Might I say on the part of businesses, I remember way back when I was the managing partner of a major law firm in Perth and I would interview all the potential article clerks and carry out something like 200 interviews in the summer holidays. At that time, if somebody spoke a second language it was more of a curiosity than anything else; it didn’t actually impact on the person’s likely success as an articled clerk. These days, if they can speak a second language it puts them into the ‘yes, let’s consider this person’ pile, because so much of our business is done internationally in our globalised economy, if someone can converse in another language then that is a huge advantage for them. So I think that young people and businesses are recognising the importance of a second or third language and giving it due weight.
QUESTION Thanks very much for your speech today. I think it was great. It was very natural and, off the cuff rather than just sticking to the speech, it was very nice. I think it was the first time I have ever seen it, so well done.
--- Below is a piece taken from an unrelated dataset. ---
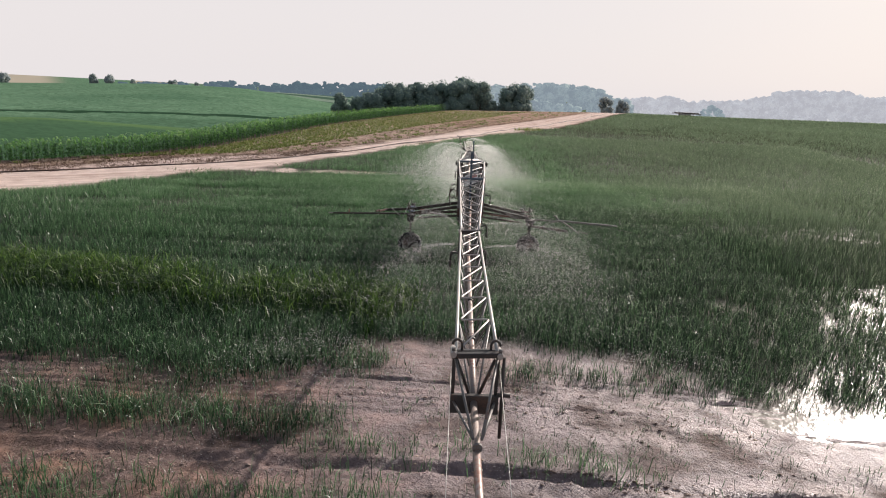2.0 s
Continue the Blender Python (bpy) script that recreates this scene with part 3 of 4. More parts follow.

I’m from Lend Lease. I just wanted to ask you about potential Japanese and Australian ventures in to third countries in Asia. We often find ourselves going head to head with Japanese organisations. More recently, we’ve been trying to create joint ventures and do a lot more. I think businesses from both countries would benefit far more if there was a more structured approach to potentially joining forces and collaborating with third countries in Asia. I was wondering if there were any thoughts you might have on how we could do that better going forward.
JULIE BISHOP Well actually that is happening now and this is one of the examples of how this relationship, seventy years old in terms of our contemporary, economic, and trade relationship, is transforming itself in so many ways. We are actually collaborating together, in joint ventures or other vehicles, to work in third countries and there are number of great examples of that. So that our companies are into the global and regional supply chains and there have been some terrific examples of Australia and Japan working together in third countries. Indeed that is where the Government is following business and industry in that regard.
This Pacific strategy, that we’ve announced today, is an initiative that I have announced, is a replication of that where the Australian, and Japanese, governments are working together in third countries. Normally we would be competing, if you like, in the development space whereas now we are aligning our interests and our work so that there is a better outcome for the recipient country, but also better value for the dollar invested from our respective countries and an alignment of what we are seeking to do. And it is one of the first examples I’ve seen of governments actually working together to deliver development assistance in third countries in the region.
So, it’s happening at the Government level, it’s happening at the business level and because there is so much trust between Australian and Japanese businesses – we’ve had a long history of working together – this will be a trend for the future so you have actually touched upon something that is already happening in so many ways. Particularly in our region with some of the economies, in Vietnam, Laos, Cambodia, where we can work together to gain a better outcome than if we had gone it alone, or had competed.